Reproduce the listing below exactly, minus its pictures.
______
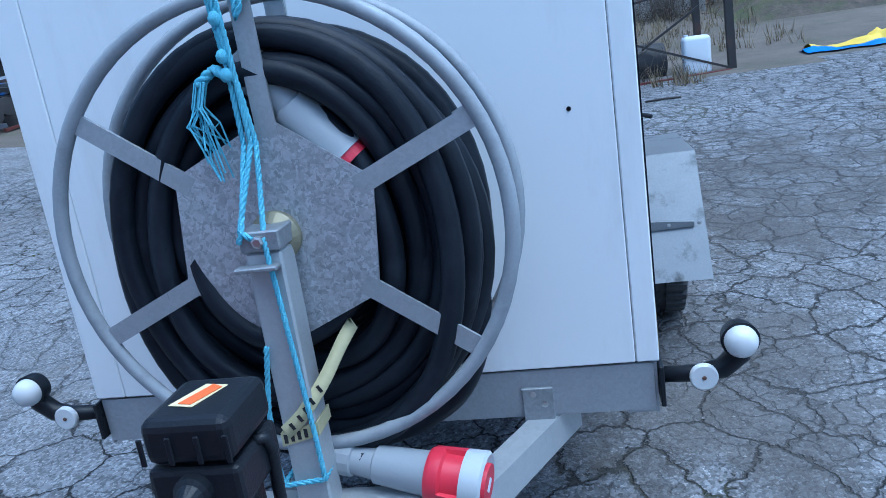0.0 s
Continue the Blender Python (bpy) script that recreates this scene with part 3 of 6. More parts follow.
def support_leg(cx, cy, ztop, zfoot, half, crank, foot=0.075, label="black screw jack leg with a hand crank", pad=0.028):
    """A square jack leg: head box, tube, foot plate, bent crank (a list of points)."""
    lg = part("support_leg", box((cx - half, cy - half, zfoot + 0.012), (cx + half, cy + half, ztop - 0.10), 0.006, 2), JACK, trailer, label)
    hb = part("jack_head", box((cx - half - pad, cy - half - pad - 0.002, ztop - 0.122), (cx + half + pad, cy + half + pad + 0.002, ztop - 0.064), 0.008, 2), JACK, lg)
    part("jack_cap", box((cx - half - pad + 0.002, cy - half - pad - 0.002, ztop - 0.060), (cx + half + pad - 0.002, cy + half + pad + 0.005, ztop), 0.014, 3), PLASTIC, lg, "black plastic cap")
    part("gear_boss", lathe([(0, 0.024), (0.012, 0.024), (0.016, 0.018), (0.03, 0.010)], (cx, cy - half - pad - 0.002, ztop - 0.092), (0, -1, 0), 16), JACK, hb)
    for k in range(4):
        part("cap_rib", box((cx - half - 0.020 + k * (half * 2 + 0.034) / 3, cy - half - pad - 0.009, ztop - 0.054), (cx - half - 0.013 + k * (half * 2 + 0.034) / 3, cy - half - pad - 0.0055, ztop - 0.018), 0.001), PLASTIC, hb)
    part("inner_tube", box((cx - half * 0.8, cy - half * 0.8, zfoot), (cx + half * 0.8, cy + half * 0.8, zfoot + 0.1)), JACK, lg)
    part("foot_plate", lathe([(-0.006, foot), (0.004, foot), (0.010, foot * 0.93), (0.014, foot * 0.5)], (cx, cy, zfoot), (0, 0, 1), 28), FOOT, lg, "dirty round foot plate")
    cr = part("crank", tube(crank[:-1], 0.0085, 8), JACK, lg, "", True)
    a, b = Vector(crank[-2]), Vector(crank[-1])
    part("crank_grip", tube([a - (b - a) * 0.05, a, b], [0.0085, 0.0125, 0.0125], 10), PLASTIC, cr, "", True)
    return lg


support_leg(0.206, 4.405, 1.085, 0.440, 0.030, [(0.262, 4.39, 1.035), (0.290, 4.385, 1.035), (0.300, 4.37, 1.02), (0.312, 4.29, 0.955), (0.325, 4.27, 0.945), (0.372, 4.19, 0.938)], 0.098)
part("leg_bracket", box((XS - 0.0055, 4.37, 0.63), (0.175, 4.44, 0.735), 0.003), ZINC, trailer)
support_leg(2 * XM - 0.206, 4.405, 1.085, 0.440, 0.030, [(-1.408, 4.39, 1.035), (-1.435, 4.385, 1.035), (-1.445, 4.37, 1.02), (-1.457, 4.29, 0.955), (-1.47, 4.27, 0.945), (-1.517, 4.19, 0.938)], 0.098)
part("rear_crank", tube([(-0.70, YR - 0.10, 0.60), (-0.71, YR - 0.02, 0.545), (-0.73, YR + 0.03, 0.605), (-0.76, YR + 0.035, 0.612), (-0.87, YR + 0.04, 0.605)], 0.008, 8), JACK, trailer, "black bent crank under the rear edge", True)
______
*COMPLETE ANSWER*
0.0 s
Continue the Blender Python (bpy) script that recreates this scene with part 3 of 6. More parts follow.
def support_leg(cx, cy, ztop, zfoot, half, crank, foot=0.075, label="black screw jack leg with a hand crank", pad=0.028):
    """A square jack leg: head box, tube, foot plate, bent crank (a list of points)."""
    lg = part("support_leg", box((cx - half, cy - half, zfoot + 0.012), (cx + half, cy + half, ztop - 0.10), 0.006, 2), JACK, trailer, label)
    hb = part("jack_head", box((cx - half - pad, cy - half - pad - 0.002, ztop - 0.122), (cx + half + pad, cy + half + pad + 0.002, ztop - 0.064), 0.008, 2), JACK, lg)
    part("jack_cap", box((cx - half - pad + 0.002, cy - half - pad - 0.002, ztop - 0.060), (cx + half + pad - 0.002, cy + half + pad + 0.005, ztop), 0.014, 3), PLASTIC, lg, "black plastic cap")
    part("gear_boss", lathe([(0, 0.024), (0.012, 0.024), (0.016, 0.018), (0.03, 0.010)], (cx, cy - half - pad - 0.002, ztop - 0.092), (0, -1, 0), 16), JACK, hb)
    for k in range(4):
        part("cap_rib", box((cx - half - 0.020 + k * (half * 2 + 0.034) / 3, cy - half - pad - 0.009, ztop - 0.054), (cx - half - 0.013 + k * (half * 2 + 0.034) / 3, cy - half - pad - 0.0055, ztop - 0.018), 0.001), PLASTIC, hb)
    part("inner_tube", box((cx - half * 0.8, cy - half * 0.8, zfoot), (cx + half * 0.8, cy + half * 0.8, zfoot + 0.1)), JACK, lg)
    part("foot_plate", lathe([(-0.006, foot), (0.004, foot), (0.010, foot * 0.93), (0.014, foot * 0.5)], (cx, cy, zfoot), (0, 0, 1), 28), FOOT, lg, "dirty round foot plate")
    cr = part("crank", tube(crank[:-1], 0.0085, 8), JACK, lg, "", True)
    a, b = Vector(crank[-2]), Vector(crank[-1])
    part("crank_grip", tube([a - (b - a) * 0.05, a, b], [0.0085, 0.0125, 0.0125], 10), PLASTIC, cr, "", True)
    return lg


support_leg(0.206, 4.405, 1.085, 0.440, 0.030, [(0.262, 4.39, 1.035), (0.290, 4.385, 1.035), (0.300, 4.37, 1.02), (0.312, 4.29, 0.955), (0.325, 4.27, 0.945), (0.372, 4.19, 0.938)], 0.098)
part("leg_bracket", box((XS - 0.0055, 4.37, 0.63), (0.175, 4.44, 0.735), 0.003), ZINC, trailer)
support_leg(2 * XM - 0.206, 4.405, 1.085, 0.440, 0.030, [(-1.408, 4.39, 1.035), (-1.435, 4.385, 1.035), (-1.445, 4.37, 1.02), (-1.457, 4.29, 0.955), (-1.47, 4.27, 0.945), (-1.517, 4.19, 0.938)], 0.098)
part("rear_crank", tube([(-0.70, YR - 0.10, 0.60), (-0.71, YR - 0.02, 0.545), (-0.73, YR + 0.03, 0.605), (-0.76, YR + 0.035, 0.612), (-0.87, YR + 0.04, 0.605)], 0.008, 8), JACK, trailer, "black bent crank under the rear edge", True)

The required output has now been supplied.